DATA EXTRACT:
— START —
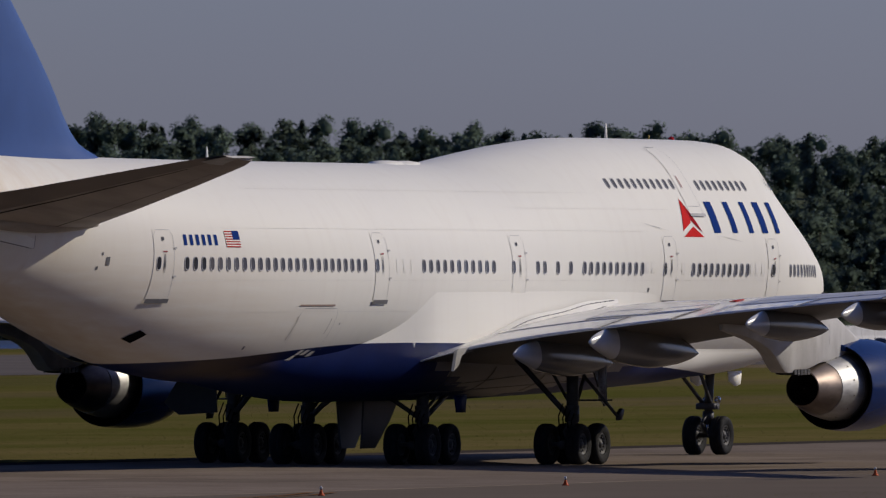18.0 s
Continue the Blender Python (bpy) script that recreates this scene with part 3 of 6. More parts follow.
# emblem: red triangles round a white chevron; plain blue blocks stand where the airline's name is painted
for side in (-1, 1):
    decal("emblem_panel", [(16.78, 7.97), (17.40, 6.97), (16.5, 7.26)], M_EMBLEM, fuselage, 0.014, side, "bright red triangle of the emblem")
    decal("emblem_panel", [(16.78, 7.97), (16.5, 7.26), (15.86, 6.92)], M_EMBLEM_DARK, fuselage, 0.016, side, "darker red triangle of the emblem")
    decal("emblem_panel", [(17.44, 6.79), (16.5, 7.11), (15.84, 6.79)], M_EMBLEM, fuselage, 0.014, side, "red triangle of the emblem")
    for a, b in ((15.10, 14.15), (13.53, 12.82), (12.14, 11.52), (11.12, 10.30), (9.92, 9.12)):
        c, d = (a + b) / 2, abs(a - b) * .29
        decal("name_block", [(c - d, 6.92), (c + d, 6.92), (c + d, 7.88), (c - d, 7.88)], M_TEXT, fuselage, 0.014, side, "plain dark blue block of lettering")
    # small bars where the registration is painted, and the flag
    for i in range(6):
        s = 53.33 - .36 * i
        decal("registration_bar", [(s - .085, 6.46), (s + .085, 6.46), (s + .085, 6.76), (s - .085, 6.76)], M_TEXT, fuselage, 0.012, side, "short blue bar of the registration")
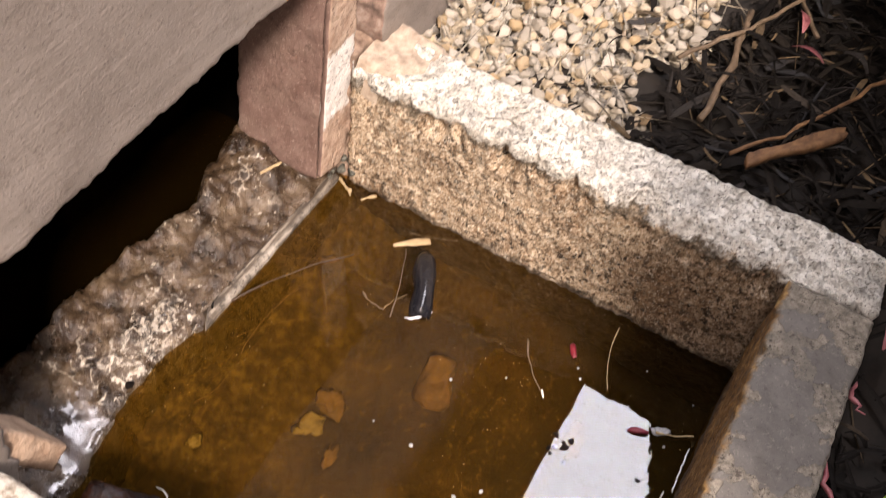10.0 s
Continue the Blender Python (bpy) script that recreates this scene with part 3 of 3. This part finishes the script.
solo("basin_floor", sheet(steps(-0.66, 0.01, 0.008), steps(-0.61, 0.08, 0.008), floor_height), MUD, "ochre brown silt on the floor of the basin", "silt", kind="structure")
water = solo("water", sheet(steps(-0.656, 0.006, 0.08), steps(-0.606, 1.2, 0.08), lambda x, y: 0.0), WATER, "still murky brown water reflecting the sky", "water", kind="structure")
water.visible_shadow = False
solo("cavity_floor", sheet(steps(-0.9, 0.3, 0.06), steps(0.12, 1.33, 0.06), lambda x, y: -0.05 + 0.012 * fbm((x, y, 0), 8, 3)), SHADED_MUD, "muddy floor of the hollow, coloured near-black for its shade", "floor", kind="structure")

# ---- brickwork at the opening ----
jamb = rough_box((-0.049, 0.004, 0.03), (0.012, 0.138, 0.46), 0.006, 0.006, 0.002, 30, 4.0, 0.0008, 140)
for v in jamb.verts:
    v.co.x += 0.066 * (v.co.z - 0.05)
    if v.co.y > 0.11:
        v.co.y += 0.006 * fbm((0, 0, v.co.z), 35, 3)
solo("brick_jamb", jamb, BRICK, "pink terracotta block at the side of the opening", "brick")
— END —
AIM OF THE EXERCISE: Reproduce every entry word for word, but omit the pictures.

RESPONSE FOR THIS EXERCISE:
18.0 s
Continue the Blender Python (bpy) script that recreates this scene with part 3 of 6. More parts follow.
# emblem: red triangles round a white chevron; plain blue blocks stand where the airline's name is painted
for side in (-1, 1):
    decal("emblem_panel", [(16.78, 7.97), (17.40, 6.97), (16.5, 7.26)], M_EMBLEM, fuselage, 0.014, side, "bright red triangle of the emblem")
    decal("emblem_panel", [(16.78, 7.97), (16.5, 7.26), (15.86, 6.92)], M_EMBLEM_DARK, fuselage, 0.016, side, "darker red triangle of the emblem")
    decal("emblem_panel", [(17.44, 6.79), (16.5, 7.11), (15.84, 6.79)], M_EMBLEM, fuselage, 0.014, side, "red triangle of the emblem")
    for a, b in ((15.10, 14.15), (13.53, 12.82), (12.14, 11.52), (11.12, 10.30), (9.92, 9.12)):
        c, d = (a + b) / 2, abs(a - b) * .29
        decal("name_block", [(c - d, 6.92), (c + d, 6.92), (c + d, 7.88), (c - d, 7.88)], M_TEXT, fuselage, 0.014, side, "plain dark blue block of lettering")
    # small bars where the registration is painted, and the flag
    for i in range(6):
        s = 53.33 - .36 * i
        decal("registration_bar", [(s - .085, 6.46), (s + .085, 6.46), (s + .085, 6.76), (s - .085, 6.76)], M_TEXT, fuselage, 0.012, side, "short blue bar of the registration")
10.0 s
Continue the Blender Python (bpy) script that recreates this scene with part 3 of 3. This part finishes the script.
solo("basin_floor", sheet(steps(-0.66, 0.01, 0.008), steps(-0.61, 0.08, 0.008), floor_height), MUD, "ochre brown silt on the floor of the basin", "silt", kind="structure")
water = solo("water", sheet(steps(-0.656, 0.006, 0.08), steps(-0.606, 1.2, 0.08), lambda x, y: 0.0), WATER, "still murky brown water reflecting the sky", "water", kind="structure")
water.visible_shadow = False
solo("cavity_floor", sheet(steps(-0.9, 0.3, 0.06), steps(0.12, 1.33, 0.06), lambda x, y: -0.05 + 0.012 * fbm((x, y, 0), 8, 3)), SHADED_MUD, "muddy floor of the hollow, coloured near-black for its shade", "floor", kind="structure")

# ---- brickwork at the opening ----
jamb = rough_box((-0.049, 0.004, 0.03), (0.012, 0.138, 0.46), 0.006, 0.006, 0.002, 30, 4.0, 0.0008, 140)
for v in jamb.verts:
    v.co.x += 0.066 * (v.co.z - 0.05)
    if v.co.y > 0.11:
        v.co.y += 0.006 * fbm((0, 0, v.co.z), 35, 3)
solo("brick_jamb", jamb, BRICK, "pink terracotta block at the side of the opening", "brick")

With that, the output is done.